The ritual is awareness of, and reflection on the body as an anchor for the movement of self through meta/physical space and time, and a fabulation on that process as a form of critical engagement with history, ontology, ubuXhosa bam, postcoloniality, masculinity, family and spirituality.


Worked meticulously into every form, texture, void and shadow in this body of work is a poetics of black being and its methods of self-affirmation within the anti-black architecture of the African Postcolony. These paintings consider my position as a Johannesburg-born and resident Xhosa man, who contends materially and spiritually with the historical conditions which have separated me geographically and culturally from my home in the Eastern Cape village of Macacuma. In them symbols, objects and the auto-portrayed body are moved through space and non-space in ways mediated by the unobservable.
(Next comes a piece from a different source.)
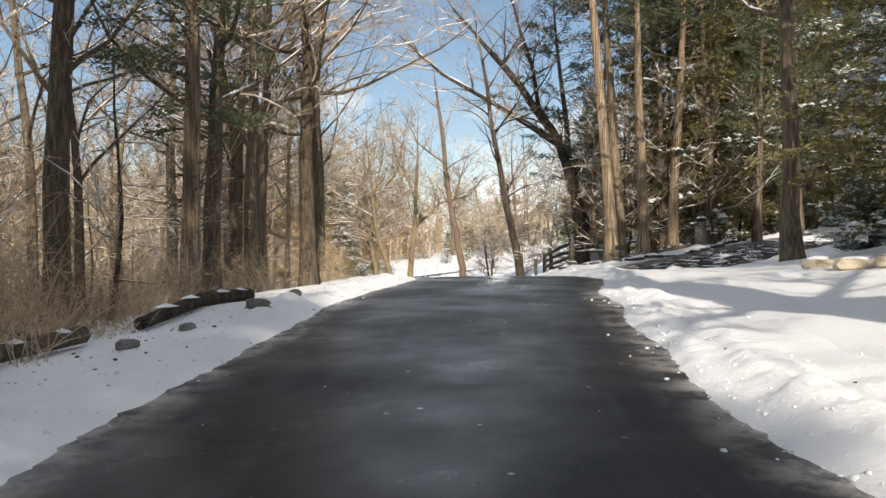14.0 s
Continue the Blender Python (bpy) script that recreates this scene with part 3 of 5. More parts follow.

Satellite-imagery, soil and limestone are brought together in a gathering act of feeling-thoughts, references and traditions to allow for newer iterations of the Xhosa rituals from which essentialist thought insists I am divorced, and new assertive conceptions of not only ‘being-black-in-the-world' but also of my ‘being-Xhosa-in-the-world'.


Drawing from contemporary black theory and Xhosa cosmology these artworks are a site for the collapse of metaphsyical space, physical space and the linearity of time. In engaging with the maps of my home, the rituals of my ancestors and the surreal spaces of my interior and memory, these works – fabulations themselves on theory and feeling – become a method for real and intentional engagement with my history, culture, ancestors and positionality. They produce metaphysical ripples which spill through the veil to produce material effects on the ‘real’ world which births their ‘rational unreality’.


Great consideration, research and love are suffused into the making of this work. For in it is housed a theory of what it means to experience home as (un)limited to geographical place, to engage with the past as a present affect, to move through the anti-black world wearing the features of my ancestors, to theorize through making, and to make beyond the soft power of empirical thought and process.


On the canvas a poetry of the ineffable occurs. An acknowledgement of the vastness, the nihility, and the pessimism which surrounds black ontological homelessness becomes the very reason that the work must be made, an anti-empiricist pushback based on the knowledge of the spirit. In the logical acknowledgement of an Afropessimist reality, this work is an attempt at a spiritual circumvention of logic itself, for it was western logic that wrought upon blackness, the malady of blackness. In this attempt, there is a radical practice of existential hope. In the attempt there hides an amen shot through the day into the night-world, into the 2-dimensional, into the meta-reality.